= Steven Angelides =

Steven Angelides is a historian, author and academic at La Trobe University. He also serves as honorary senior research fellow at Macquarie University. He is the author of A History of Bisexuality (2001) and The Fear of Child Sexuality (2019).

== Career ==
Angelides published A History of Bisexuality in 2001. The book studies the ways that bisexuality has been represented throughout the modern period of Western civilization, particularly through the lenses of psychoanalysis and queer theory.

In 2019, he published The Fear of Child Sexuality: Young People, Sex, and Agency under the University of Chicago Press. The book uses case studies of sex scandals in the United States and Australia to examine how they shaped the concept of "innocence" and other common tropes associated with childhood.

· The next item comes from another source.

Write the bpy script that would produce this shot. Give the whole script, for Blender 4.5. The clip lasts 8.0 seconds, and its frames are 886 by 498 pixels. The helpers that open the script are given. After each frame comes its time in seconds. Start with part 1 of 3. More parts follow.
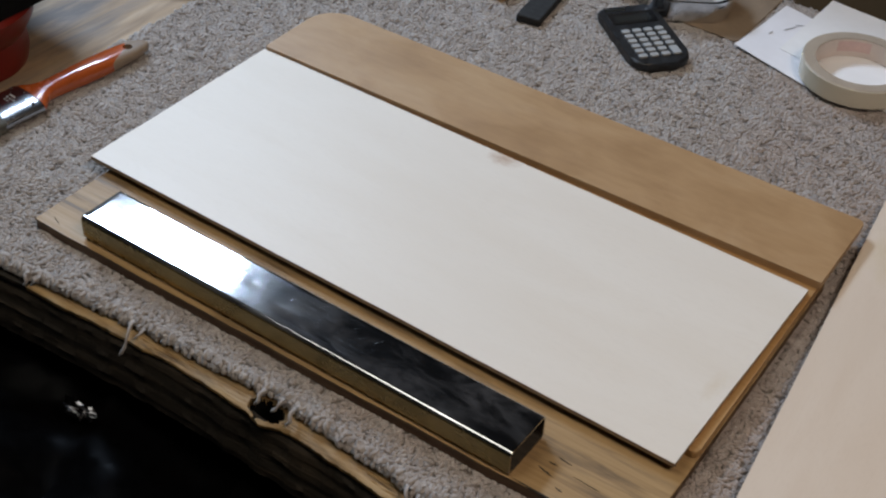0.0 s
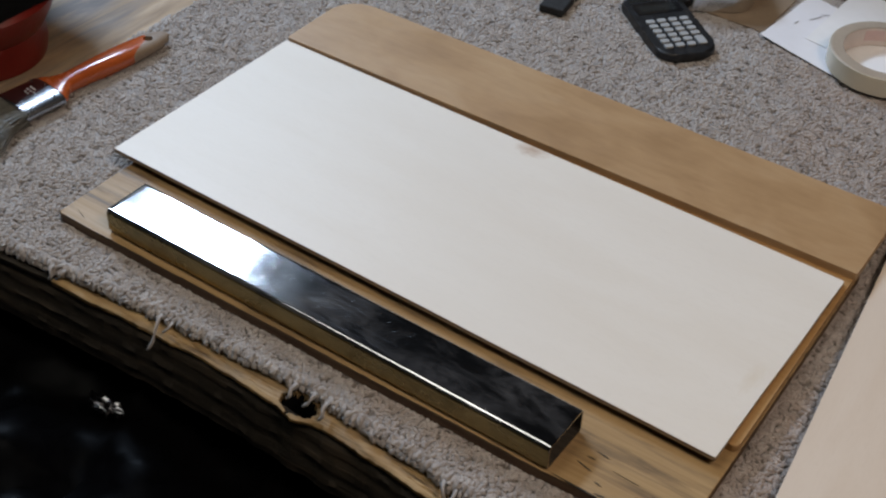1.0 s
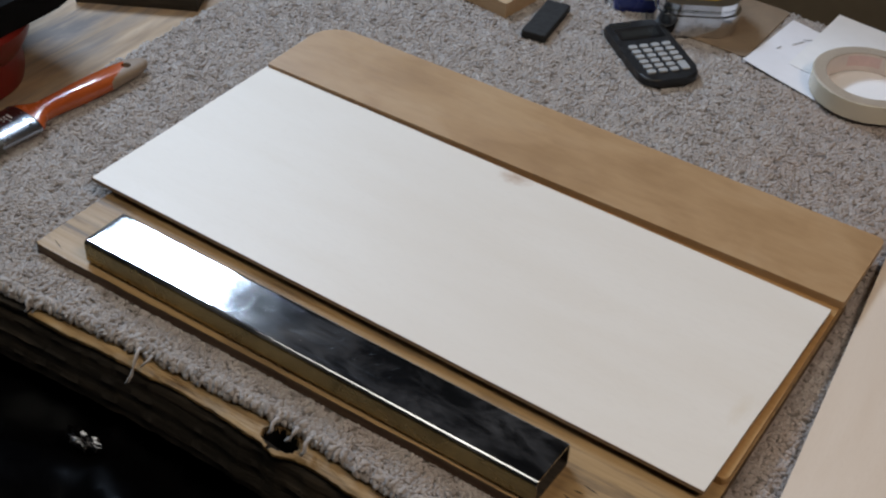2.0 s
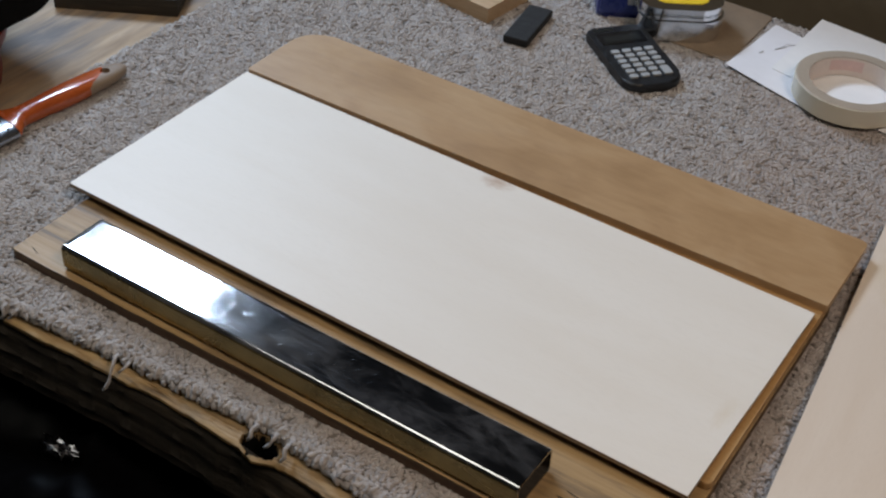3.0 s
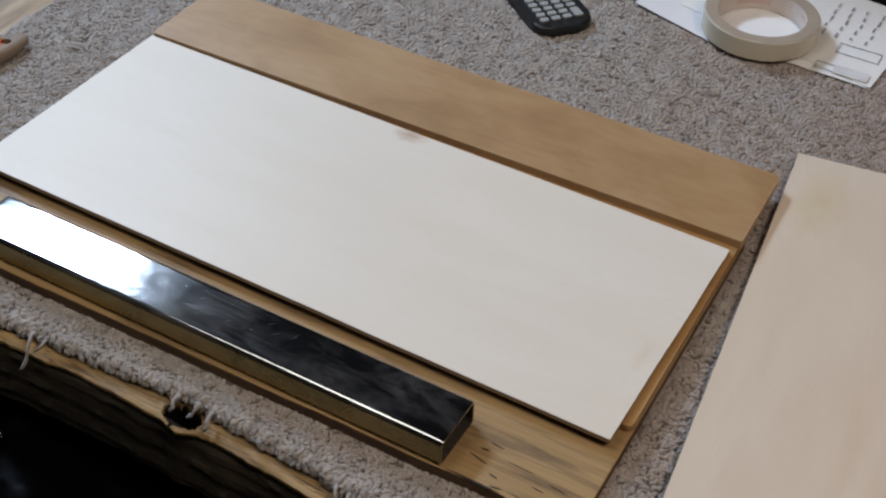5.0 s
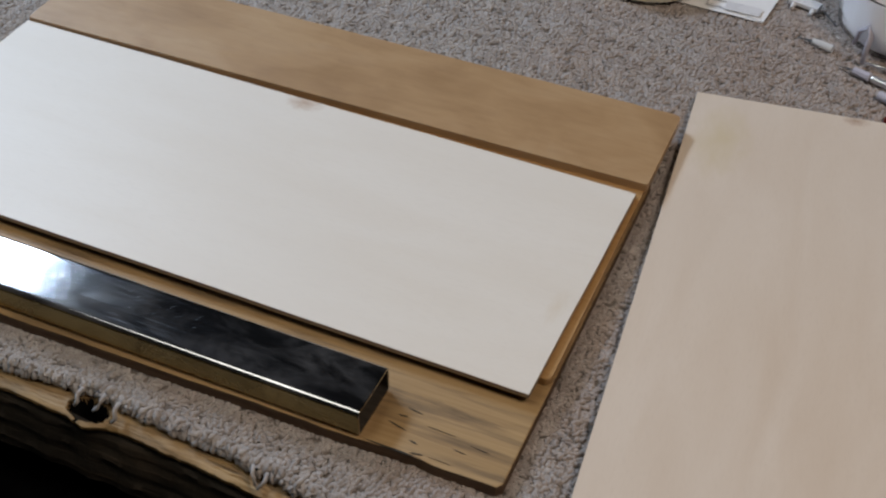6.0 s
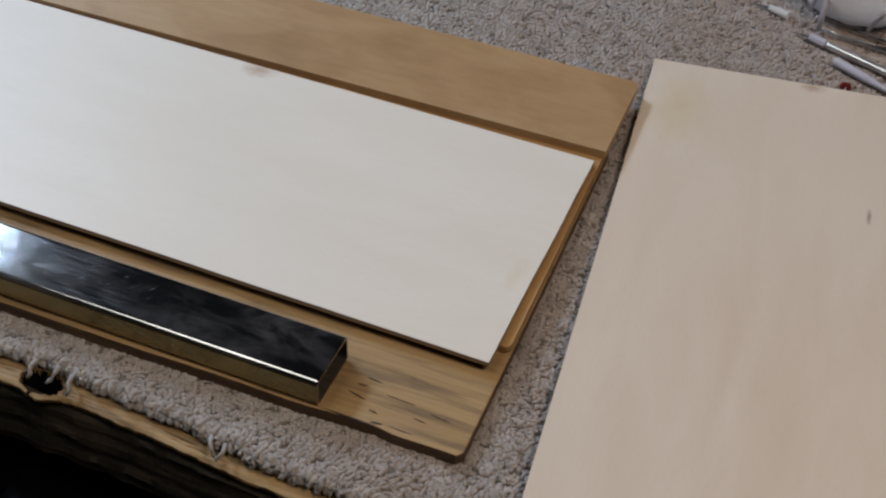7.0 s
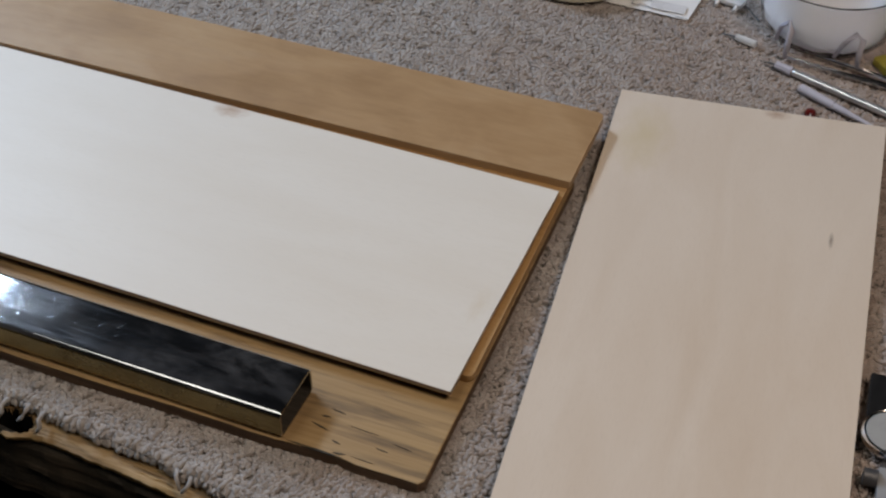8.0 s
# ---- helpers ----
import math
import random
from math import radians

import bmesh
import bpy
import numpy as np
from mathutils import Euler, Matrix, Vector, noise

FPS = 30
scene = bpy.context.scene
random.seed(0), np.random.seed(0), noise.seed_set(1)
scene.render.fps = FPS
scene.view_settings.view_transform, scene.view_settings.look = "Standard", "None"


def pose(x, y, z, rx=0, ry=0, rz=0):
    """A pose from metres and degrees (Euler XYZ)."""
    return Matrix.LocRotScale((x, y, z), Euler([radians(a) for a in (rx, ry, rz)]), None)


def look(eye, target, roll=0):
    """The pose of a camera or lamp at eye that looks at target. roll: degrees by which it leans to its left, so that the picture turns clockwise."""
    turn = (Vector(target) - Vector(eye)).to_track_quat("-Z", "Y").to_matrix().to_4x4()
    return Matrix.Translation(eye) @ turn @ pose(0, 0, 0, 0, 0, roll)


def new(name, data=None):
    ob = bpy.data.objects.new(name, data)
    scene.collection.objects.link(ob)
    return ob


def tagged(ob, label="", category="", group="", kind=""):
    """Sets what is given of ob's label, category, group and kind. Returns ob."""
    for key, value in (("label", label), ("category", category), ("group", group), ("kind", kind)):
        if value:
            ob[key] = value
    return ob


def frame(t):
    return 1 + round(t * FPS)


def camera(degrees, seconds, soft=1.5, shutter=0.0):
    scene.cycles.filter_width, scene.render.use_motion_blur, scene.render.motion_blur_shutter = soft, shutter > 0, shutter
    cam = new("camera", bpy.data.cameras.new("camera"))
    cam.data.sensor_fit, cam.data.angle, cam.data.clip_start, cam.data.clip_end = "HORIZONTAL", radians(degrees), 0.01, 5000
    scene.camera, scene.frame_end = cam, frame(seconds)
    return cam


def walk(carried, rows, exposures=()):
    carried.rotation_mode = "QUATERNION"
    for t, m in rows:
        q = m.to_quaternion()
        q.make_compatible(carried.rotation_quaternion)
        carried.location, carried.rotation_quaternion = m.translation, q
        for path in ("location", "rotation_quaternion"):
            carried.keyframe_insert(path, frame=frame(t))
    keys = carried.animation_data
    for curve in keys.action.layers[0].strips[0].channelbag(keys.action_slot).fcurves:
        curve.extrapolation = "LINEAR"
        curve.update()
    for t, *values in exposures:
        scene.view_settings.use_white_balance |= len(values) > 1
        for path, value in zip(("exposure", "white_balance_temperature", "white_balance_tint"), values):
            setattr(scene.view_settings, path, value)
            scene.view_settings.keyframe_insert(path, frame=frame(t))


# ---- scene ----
cam = camera(37.12, 8.0, soft=2.3)
PATH = [
    (0.0, look((0.6711, -0.5193, 0.6202), (0.3318, -0.0096, 0.1053), 2.97)),
    (0.5, look((0.6543, -0.5354, 0.6154), (0.3013, -0.0246, 0.1109), 2.62)),
    (1.0, look((0.6486, -0.5261, 0.6091), (0.3111, -0.0168, 0.0926), 2.85)),
    (1.5, look((0.6396, -0.5192, 0.6079), (0.3045, -0.0030, 0.0968), 3.18)),
    (2.8, look((0.6379, -0.5135, 0.6025), (0.3123, 0.0162, 0.0991), 3.53)),
    (3.0, look((0.6401, -0.5119, 0.5996), (0.3127, 0.0184, 0.0979), 3.59)),
    (3.5, look((0.6440, -0.5085, 0.6028), (0.3317, 0.0239, 0.0938), 4.02)),
    (4.0, look((0.6483, -0.5101, 0.6010), (0.3504, 0.0218, 0.0831), 3.43)),
    (4.5, look((0.6521, -0.5064, 0.5994), (0.3581, 0.0286, 0.0823), 2.85)),
    (4.7, look((0.6488, -0.5016, 0.6062), (0.3604, 0.0331, 0.0857), 3.12)),
    (5.8, look((0.6560, -0.4881, 0.5922), (0.3943, 0.0444, 0.0555), -0.09)),
    (6.0, look((0.6531, -0.4827, 0.5883), (0.4185, 0.0605, 0.0500), 1.17)),
    (6.5, look((0.6504, -0.4736, 0.5861), (0.4346, 0.0632, 0.0336), 1.50)),
    (7.0, look((0.6491, -0.4806, 0.5823), (0.4453, 0.0629, 0.0318), 2.77)),
    (7.5, look((0.6598, -0.4782, 0.5870), (0.4581, 0.0673, 0.0376), 2.16)),
    (8.0, look((0.6850, -0.4784, 0.5903), (0.4647, 0.0744, 0.0556), 0.72)),
]
walk(cam, PATH, [(0.0, 0.0), (4.7, 0.0), (6.0, -0.07), (8.0, -0.10)])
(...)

Some of Angelides' works have been published by Nordic scientific journal Lambda Nordica.

== Reception ==
University of California researcher Jonathan Alexander and University of Puerto Rico academic Serena Anderlini-D'Onofrio wrote in their review of The History of Bisexuality that the book "offers a much-needed historical and theoretical intervention in our thinking about the history of what the modern era knows as sexuality".

University of Iowa professor Ellen Lewin said that Angelides' book on bisexuality "tells us a lot about the anxieties and uncertainties that afflict sexuality researchers, but relatively little about bisexuality itself".

University of London professor Joanna Bourke said in her book review that Fear of Child Sexuality was "particularly enlightening" due to its focus on the "dramatic shifts in the responses of adults to child sexuality over the 20th and 21st centuries". She also said that it was unfortunate how Angelides would recurrently use the term "child" in an ambiguous manner throughout the book, often to refer to White, middle-class male adolescents.

== Works ==

- Angelides, Steven. A History of Bisexuality. University of Chicago Press, 2001. pp. 296.
- Angelides, Steven. The Fear of Child Sexuality: Young People, Sex, and Agency. University of Chicago Press, 2019. pp. 234.